Alain Guyard nous présente les bad boys de la philosophie

Alain Guyard nous présente les bad boys de la philosophie

Un livre qui cogne fort, bouscule les certitudes et remet la pensée en mouvement. Alain Guyard fait sortir la philosophie des salons feutrés pour la balancer en pleine rue, là où elle dérange et réveille. Entre cynisme antique et révolte contemporaine, il ressuscite des figures oubliées, celles qui ont fait de la désobéissance un art de vivre. Une lecture électrique, insolente et salutaire. À mettre entre toutes les mains, surtout celles des insoumis.

Alain Guyard n’est pas un philosophe de salon. C’est un philosophe de terrain, un bateleur qui déserte les amphis feutrés pour aller porter la pensée là où elle cogne : prisons, hôpitaux psychiatriques, zones rurales oubliées. Dans “Philosophie par et pour mauvais garçons“, il nous livre un texte féroce, insolent, jubilatoire, où la philosophie s’arrache aux carcans académiques pour retrouver sa vigueur subversive.

Ici, la philosophie n’est pas un objet de contemplation, c’est une arme. Guyard exhume les cyniques, les libertins, les francs-tireurs de la pensée et les met entre les mains des réfractaires, des révoltés, de ceux qui ne rentrent pas dans les cases. Socrate y redevient ce qu’il n’aurait jamais dû cesser d’être : un empêcheur de tourner en rond, un punk de l’intellect.

Mais surtout, il remet en lumière des figures oubliées ou marginalisées, des penseurs et des insoumis que l’histoire officielle a relégués dans l’ombre. Albert Cossery, par exemple, cet écrivain égyptien francophone qui prônait une paresse radicale, une résistance passive contre la bêtise et le pouvoir. Loin des injonctions modernes à la productivité, Cossery incarnait une révolte douce mais implacable, celle du refus de participer à la comédie sociale.

Seconds couteaux

Il y a aussi Alexandre Jacob, anarchiste et cambrioleur dandy qui aurait inspiré Arsène Lupin. Jacob ne volait pas par appât du gain, mais par conviction, pour redistribuer et défier l’ordre établi. Condamné au bagne à perpétuité, il n’a jamais renié son combat contre l’injustice et l’hypocrisie bourgeoise.

Et puis Serge Livrozet, ancien braqueur devenu écrivain et militant, qui a fait de son passé carcéral une arme contre le système pénitentiaire. Son combat pour la réinsertion et contre la criminalisation des pauvres rejoint la démarche de Guyard : remettre en cause les structures d’oppression plutôt que d’en subir passivement les coups.

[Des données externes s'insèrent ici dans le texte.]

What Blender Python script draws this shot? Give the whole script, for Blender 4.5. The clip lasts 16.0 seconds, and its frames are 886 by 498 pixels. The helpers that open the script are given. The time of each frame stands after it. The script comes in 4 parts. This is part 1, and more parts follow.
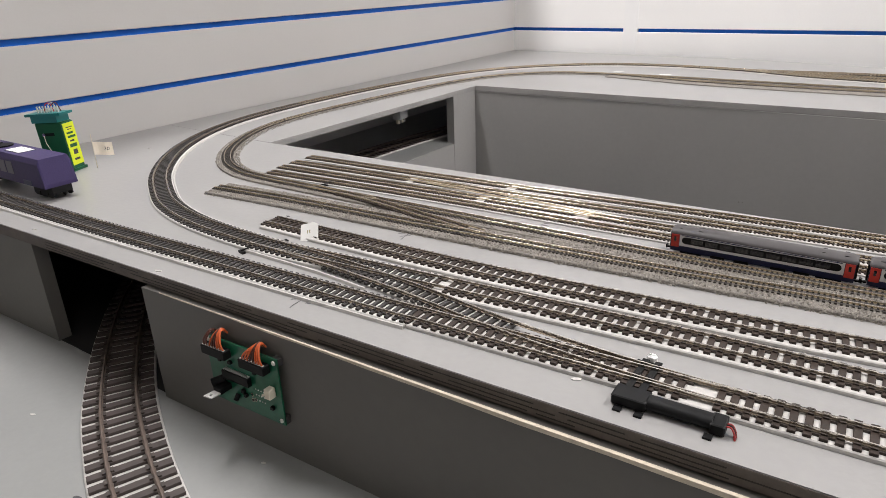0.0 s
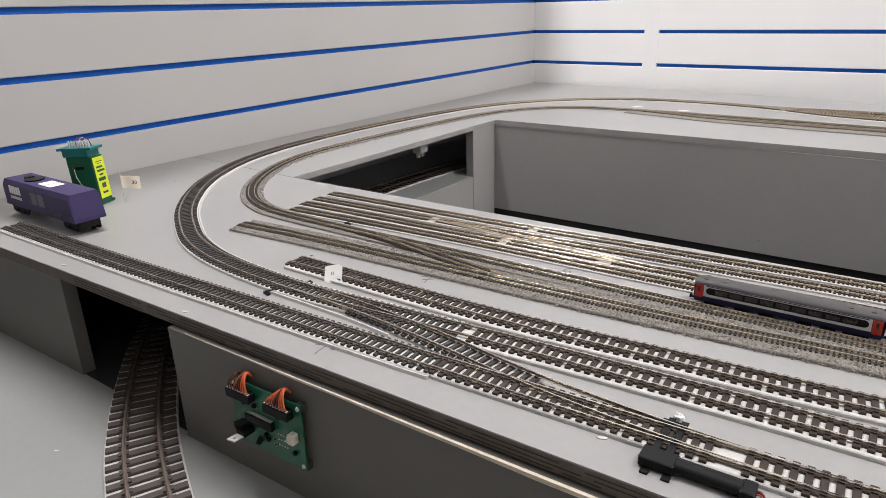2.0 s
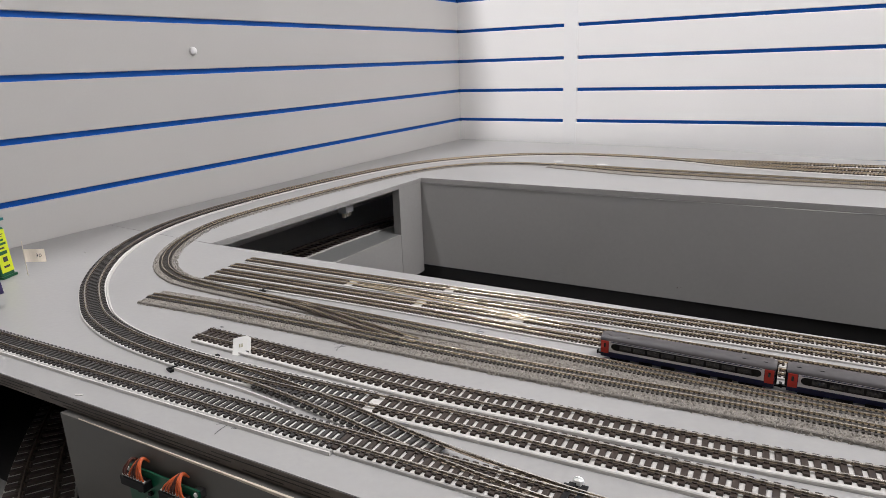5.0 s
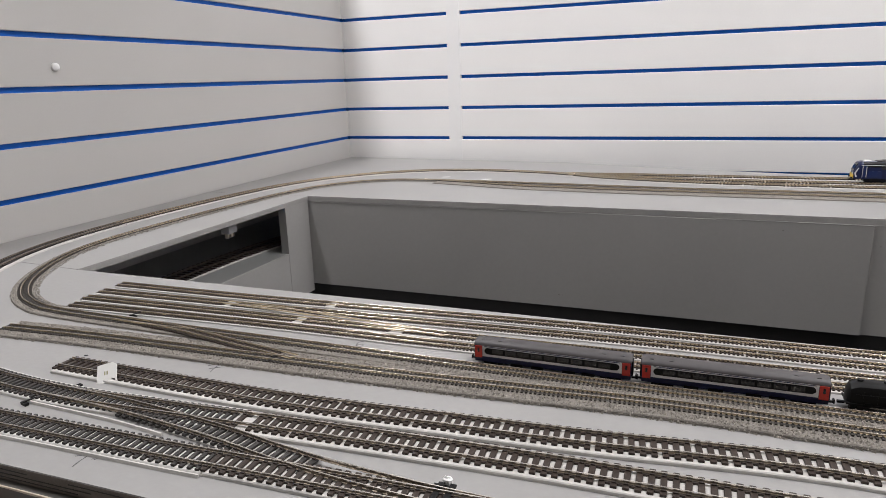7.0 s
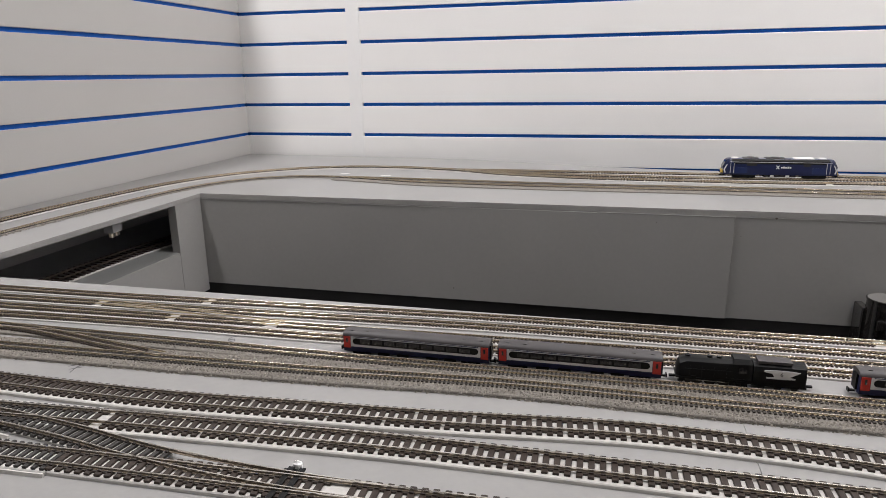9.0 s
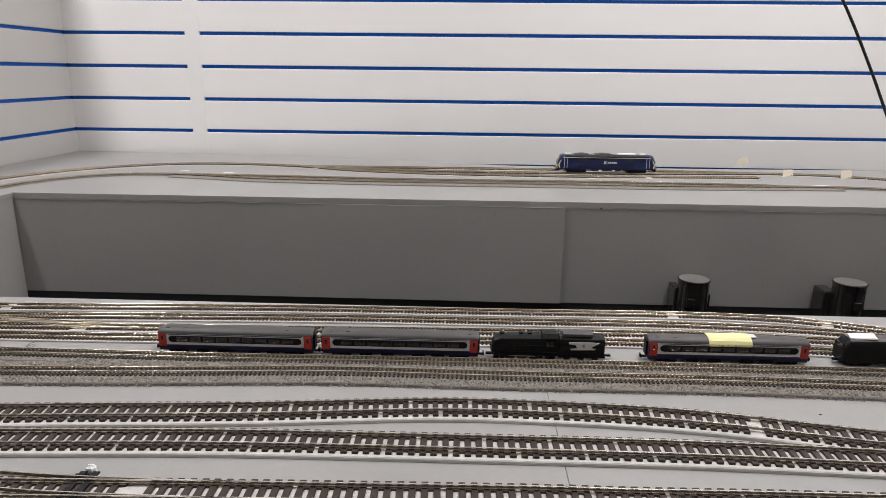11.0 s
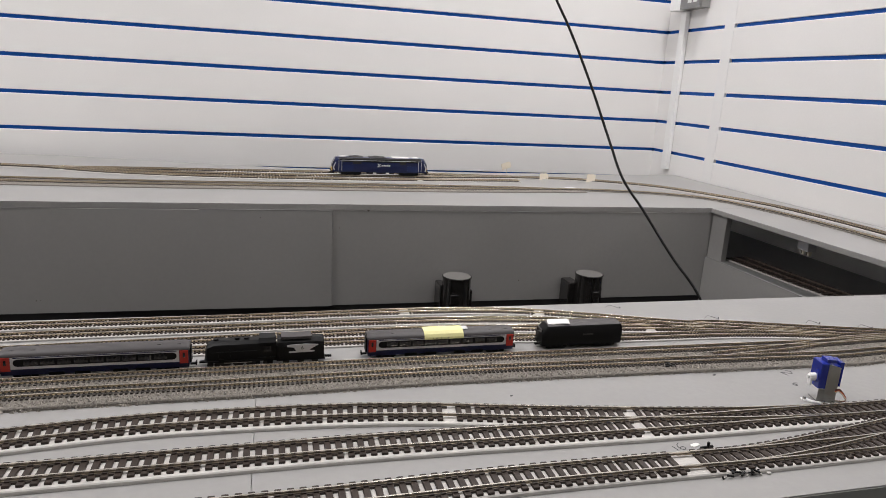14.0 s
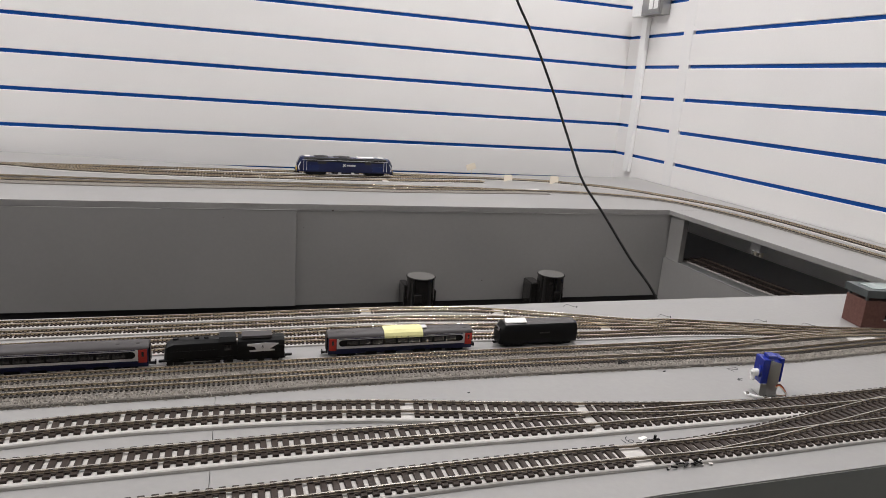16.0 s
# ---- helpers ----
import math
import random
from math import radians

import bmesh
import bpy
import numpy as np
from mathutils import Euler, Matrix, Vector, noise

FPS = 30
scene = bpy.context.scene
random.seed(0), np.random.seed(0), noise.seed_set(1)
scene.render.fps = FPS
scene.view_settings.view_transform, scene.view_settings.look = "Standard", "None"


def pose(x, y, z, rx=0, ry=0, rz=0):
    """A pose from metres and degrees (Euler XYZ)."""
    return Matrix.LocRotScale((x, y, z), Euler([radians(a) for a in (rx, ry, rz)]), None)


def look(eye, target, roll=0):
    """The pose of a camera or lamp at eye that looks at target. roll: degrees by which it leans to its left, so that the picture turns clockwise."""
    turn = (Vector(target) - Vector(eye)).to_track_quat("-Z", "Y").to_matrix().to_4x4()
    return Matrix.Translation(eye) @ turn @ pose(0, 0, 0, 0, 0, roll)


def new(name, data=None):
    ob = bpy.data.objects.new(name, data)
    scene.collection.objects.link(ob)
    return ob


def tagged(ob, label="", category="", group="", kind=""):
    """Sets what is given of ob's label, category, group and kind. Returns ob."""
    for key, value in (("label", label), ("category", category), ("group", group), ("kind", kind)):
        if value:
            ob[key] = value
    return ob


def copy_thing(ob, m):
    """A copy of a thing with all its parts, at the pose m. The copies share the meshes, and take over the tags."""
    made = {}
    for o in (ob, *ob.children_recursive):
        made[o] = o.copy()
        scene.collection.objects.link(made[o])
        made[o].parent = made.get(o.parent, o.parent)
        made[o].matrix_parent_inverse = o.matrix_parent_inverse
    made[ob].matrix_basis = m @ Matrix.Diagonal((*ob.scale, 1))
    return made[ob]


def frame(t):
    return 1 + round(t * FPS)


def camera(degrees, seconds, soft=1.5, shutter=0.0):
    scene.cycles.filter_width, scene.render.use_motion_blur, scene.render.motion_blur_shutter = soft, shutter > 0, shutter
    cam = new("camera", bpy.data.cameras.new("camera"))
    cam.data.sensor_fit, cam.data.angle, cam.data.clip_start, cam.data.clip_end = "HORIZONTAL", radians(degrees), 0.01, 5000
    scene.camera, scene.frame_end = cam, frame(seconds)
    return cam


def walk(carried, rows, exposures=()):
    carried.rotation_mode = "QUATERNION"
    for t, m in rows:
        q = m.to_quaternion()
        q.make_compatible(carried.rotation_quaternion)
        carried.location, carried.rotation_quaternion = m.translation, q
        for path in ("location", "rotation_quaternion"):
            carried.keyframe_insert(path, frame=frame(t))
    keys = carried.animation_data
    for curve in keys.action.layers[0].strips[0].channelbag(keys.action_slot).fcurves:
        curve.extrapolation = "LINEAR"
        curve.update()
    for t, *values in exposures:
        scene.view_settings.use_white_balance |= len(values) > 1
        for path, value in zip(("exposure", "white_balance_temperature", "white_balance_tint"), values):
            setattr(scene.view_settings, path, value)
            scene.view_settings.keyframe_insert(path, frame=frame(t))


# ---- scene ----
cam = camera(68.1, 16.0, soft=0.68)
PATH = [
    (0, (1.136, -2.127, 1.24), (0.083, -0.607, 0.477), -2.0),
    (0.5, (1.132, -2.129, 1.239), (0.07, -0.614, 0.48), -1.8),
    (1, (1.128, -2.131, 1.243), (0.05, -0.621, 0.495), -1.9),
    (1.5, (1.125, -2.13, 1.25), (0.031, -0.622, 0.523), -1.9),
    (2, (1.127, -2.129, 1.261), (0.026, -0.61, 0.566), -1.5),
    (2.5, (1.128, -2.125, 1.265), (0.031, -0.589, 0.603), -1.0),
    (3, (1.131, -2.121, 1.27), (0.045, -0.566, 0.635), -0.9),
    (3.5, (1.139, -2.114, 1.272), (0.074, -0.534, 0.663), -0.9),
    (4, (1.145, -2.111, 1.274), (0.102, -0.509, 0.686), -1.1),
    (6.5, (1.171, -2.105, 1.268), (0.373, -0.343, 0.76), -2.5),
    (7, (1.181, -2.108, 1.268), (0.471, -0.308, 0.763), -1.8),
    (7.5, (1.195, -2.112, 1.271), (0.569, -0.283, 0.759), -1.2),
    (8, (1.211, -2.114, 1.271), (0.648, -0.264, 0.758), -1.2),
    (10.5, (1.267, -2.109, 1.258), (1.042, -0.191, 0.734), 0.2),
    (11, (1.279, -2.114, 1.257), (1.206, -0.183, 0.739), 0.6),
    (11.5, (1.29, -2.118, 1.257), (1.339, -0.183, 0.754), 1.8),
    (12, (1.307, -2.118, 1.256), (1.486, -0.189, 0.761), 2.5),
    (12.5, (1.327, -2.119, 1.253), (1.626, -0.205, 0.755), 2.6),
    (13, (1.343, -2.12, 1.255), (1.73, -0.222, 0.757), 3.1),
    (13.5, (1.354, -2.12, 1.255), (1.804, -0.236, 0.758), 3.2),
    (14, (1.364, -2.118, 1.256), (1.862, -0.244, 0.768), 3.3),
    (14.5, (1.367, -2.119, 1.259), (1.889, -0.249, 0.781), 3.3),
    (15, (1.366, -2.125, 1.262), (1.923, -0.266, 0.777), 3.6),
    (15.5, (1.367, -2.129, 1.263), (1.948, -0.278, 0.776), 3.9),
    (16, (1.368, -2.132, 1.26), (1.961, -0.283, 0.778), 4.2),
]
walk(cam, [(t, look(eye, target, roll)) for t, eye, target, roll in PATH],
     exposures=[(0.0, 0.33, 6500, 10), (2.0, 0.29, 6400, 10), (4.0, 0.17, 6330, 10), (7.0, 0.06, 6380, 10), (10.5, -0.04, 6480, 10), (16.0, -0.08, 6480, 10)])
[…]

Le style est vif, brut, souvent gouailleur. On sent que l’auteur veut secouer le lecteur, l’empêcher de sombrer dans la torpeur du prêt-à-penser. Il tape du poing sur la table, prend des détours inattendus, cite Diogène et Deleuze comme on cite des complices de cavale. Il ne cherche pas à édifier, mais à donner envie de penser autrement, avec les tripes autant qu’avec la tête.

★★★★☆

Alain Guyard “33 leçons de philosophie par et pour les mauvais garçons” Le Dilettante, Paris, 2013, 288 pages.